Channel9.id-Jakarta. Meski saat ini industri sawit di Indonesia menghadapai banyak tantangan terutama dari sisi eksternal, Menteri Koordinator Bidang Perekonomian Darmin Nasution menyebut sejumlah langkah telah dan akan terus dilakukan untuk mempertahankan komoditas yang memiliki peran penting bagi perekonomian tanah air ini.
“Sektor kelapa sawit telah terbukti mampu meningkatkan kesejahteraan masyarakat dan mengurangi kemiskinan,” tegas Darmin Nasution dalam sebuah seminar di Jakarta, Rabu (31/7).
Data mencatat, total nilai ekspor produk sawit pada 2018 sebesar USD 17,89 miliar dan berkontribusi hingga 3,5% terhadap Produk Domestik Bruto. Dalam sektor ketahanan energi, penerapan kebijakan mandatori biodiesel dalam kurun waktu Agustus 2015 hingga 30 Juni 2018 mencatatkan penghematan devisa sebesar USD 2,52 miliar, atau setara Rp30 triliun.
Sebagai industri padat karya, jutaan masyarakat pun bergantung pada sektor kelapa sawit. Industri perkebunan sawit mampu menyerap hingga 4,2 juta tenaga kerja langsung dan 14,3 juta tenaga kerja tidak langsung, Sementara kebun sawit yang dikelola petani swadaya mampu menyerap 4,6 juta orang.
Dari sisi produktivitas, kelapa sawit mampu memproduksi 6-10 kali dibandingkan minyak nabati lainnya.

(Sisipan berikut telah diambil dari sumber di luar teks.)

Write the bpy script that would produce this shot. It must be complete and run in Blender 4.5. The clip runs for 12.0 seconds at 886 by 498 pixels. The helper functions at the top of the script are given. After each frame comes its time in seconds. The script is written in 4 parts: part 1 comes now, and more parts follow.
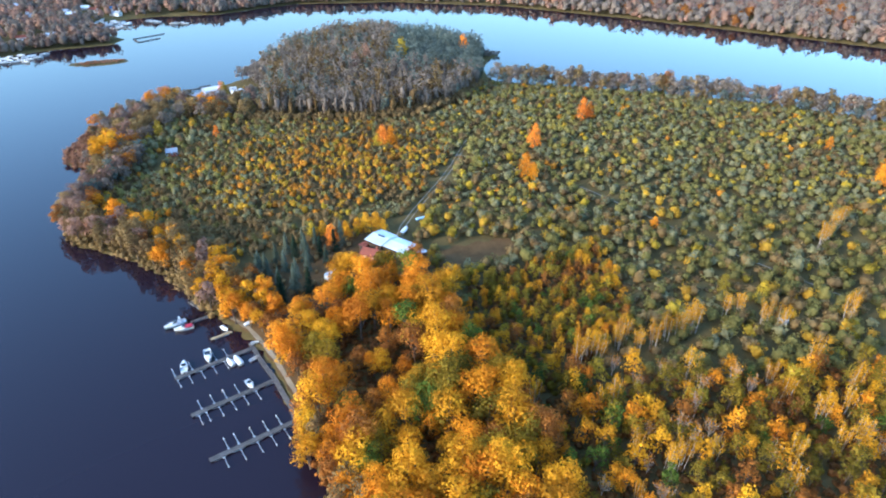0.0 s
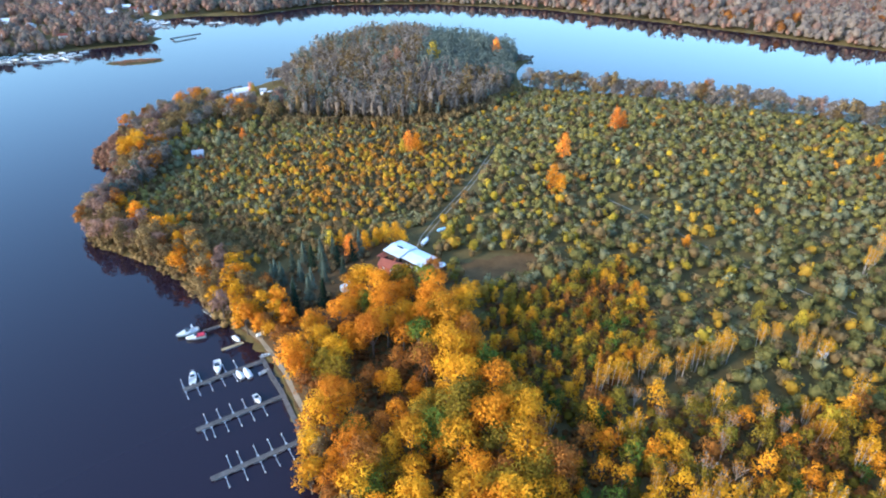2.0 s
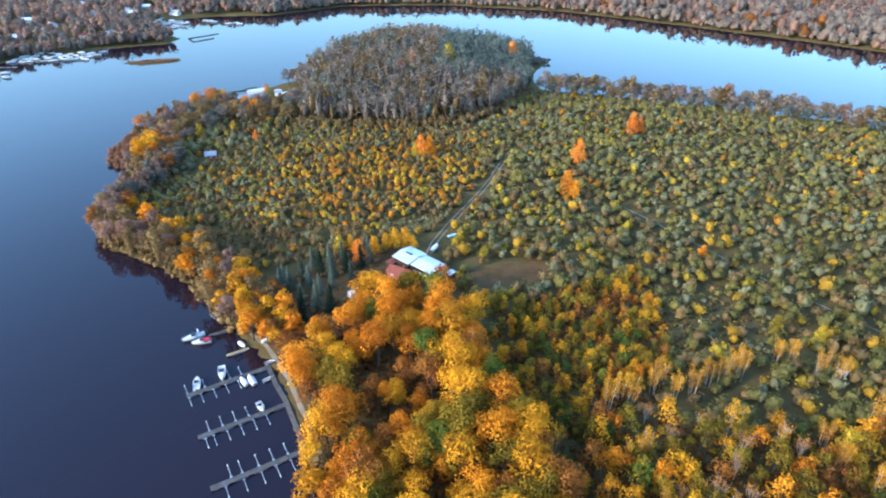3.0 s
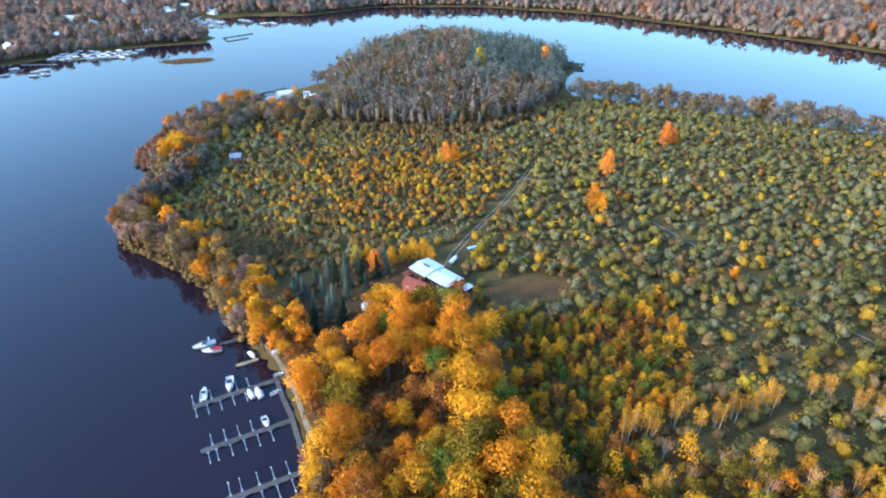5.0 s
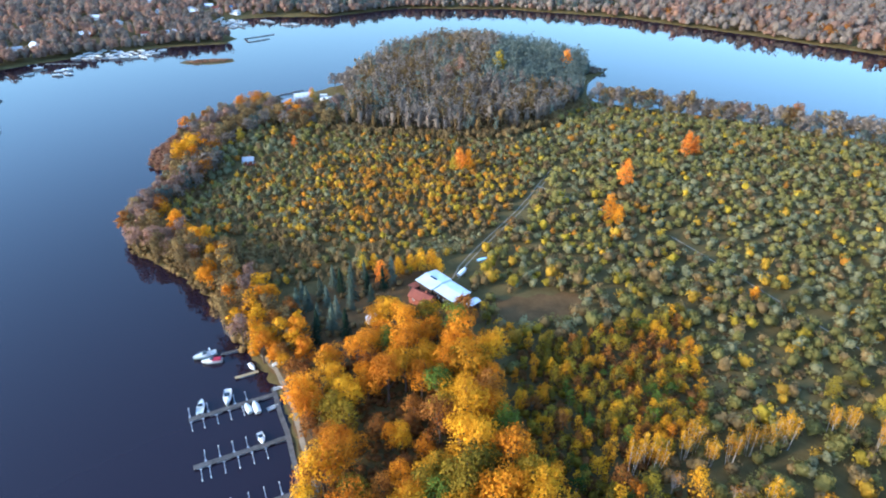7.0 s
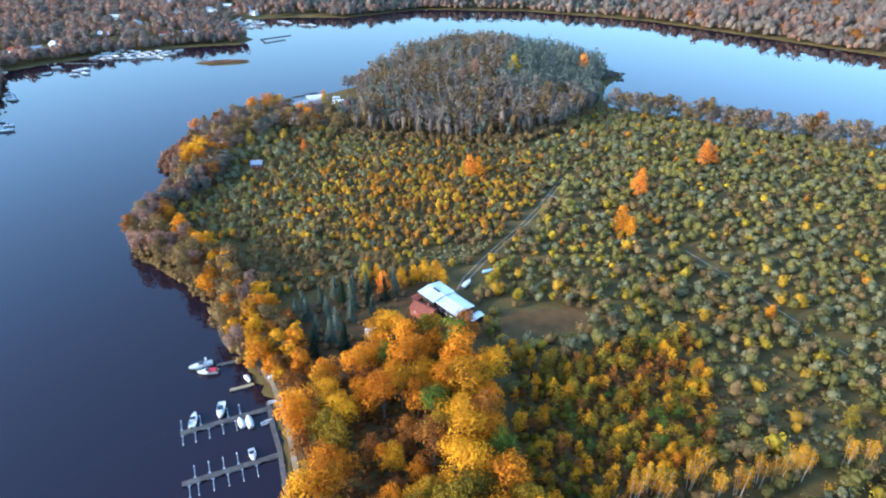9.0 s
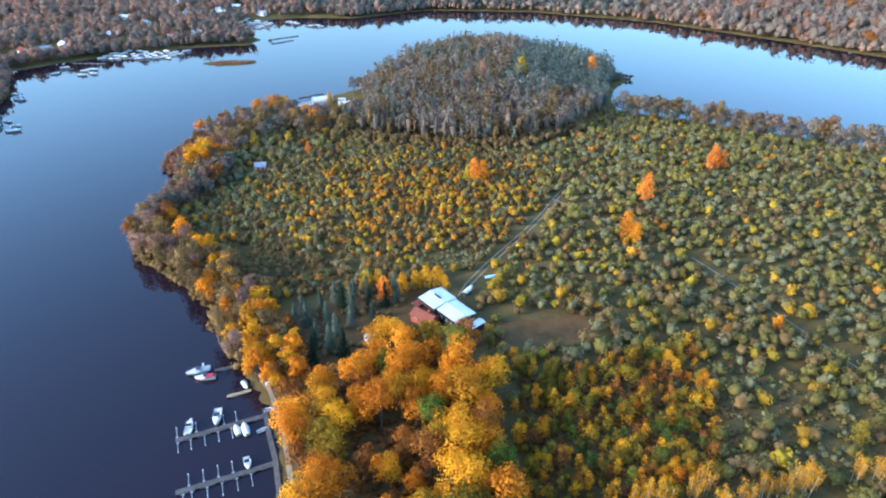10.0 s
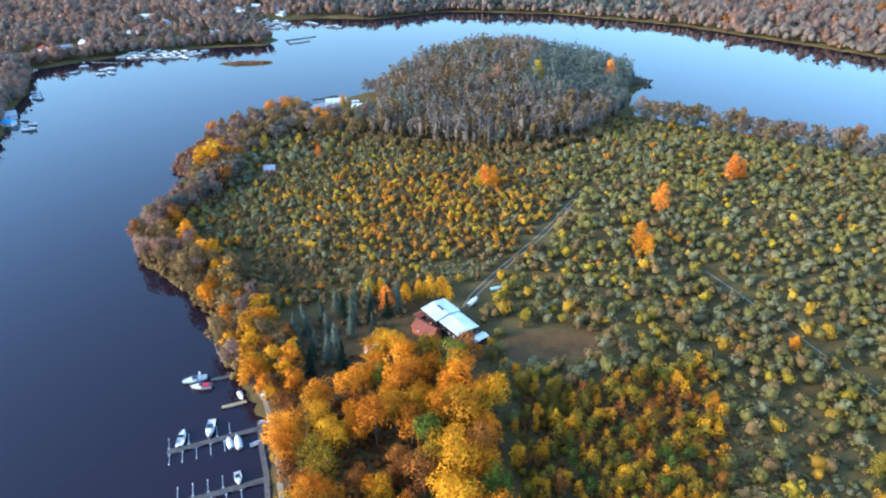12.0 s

Sebagai perbandingan, Soybean memiliki produktivitas 0,4 ton/ha, Sunflower 0,6 ton/ha, Rapseed Oil 0,7 ton/ha, sementara Kelapa Sawit 4 ton/ha.
Selain itu dibandingkan komoditas perkebunan lainnya, Darmin menganggap kelapa sawit memiliki keunggulan, mengingat sebagian besar dikelola perusahaan besar, maka perkebunan sawit didukung sektor Research and Development (R&D) yang memadai.
“Devisa yang kita peroleh dari ekspor kelapa sawit dan turunannya pun sudah ada pada angka USD 20 Miliar. “Jadi itulah situasinya. Kelapa sawit ini bukan main-main,” sambung Menko Darmin.
Darmin menerangkan, saat ini pihaknya tengah melakukan menyiapkan penguatan Indonesian Sustainable Palm Oil System (ISPO). Rancangan Perpres Penguatan ISPO tersebut saat ini sedang dalam tahap harmonisasi di Kementerian Hukum dan HAM untuk kemudian diusulkan pengesahannya ke Presiden. Dengan adanya aturan baru ini, perkebunan kecil bisa benar-benar memenuhi standar keberlanjutan
“Saat ini kita sedang melakukan proses penguatan ISPO dengan menyiapkan perpres baru. ISPO yang lama kurang tegas memberikan dukungan ke perkebunan kecil,” katanya.
Darmin menyebut, pemerintah juga sedang memperbaiki tata kelola perkebunan kelapa sawit melalui Instruksi Presiden (Inpres) 8 Tahun 2018 terkait moratorium, evaluasi perizinan kebun sawitdan penundaan pemberian izin baru. Selain itu, Pemerintah telah menggulirkan program Peremajaan Sawit Rakyat (PSR) untuk meningkatkan produktivitas kelapa sawit khususnya bagi pekebun swadaya.
Mengenai tantangan yang saat ini dihadapi, lanjut Darmin, salah satunya adalah Komisi Eropa mengeluarkan regulasi turunan (Delegated Act) dari kebijakan Renewable Energy Directive II (RED II). Regulasi ini mengklasifikasikan kelapa sawit sebagai komoditas bahan bakar nabati yang tidak berkelanjutan dan berisiko tinggi ILUC (Indirect Land Use Change). Tantangan lainnya adalah pengenaan bea masuk anti subsidi terhadap biodiesel berbasis kelapa sawit ke Eropa.
“Pemerintah bersama seluruh pemangku kepentingan tengah mematangkan strategi dan langkah diplomasi yang terintegrasi,” pungkas Darmin.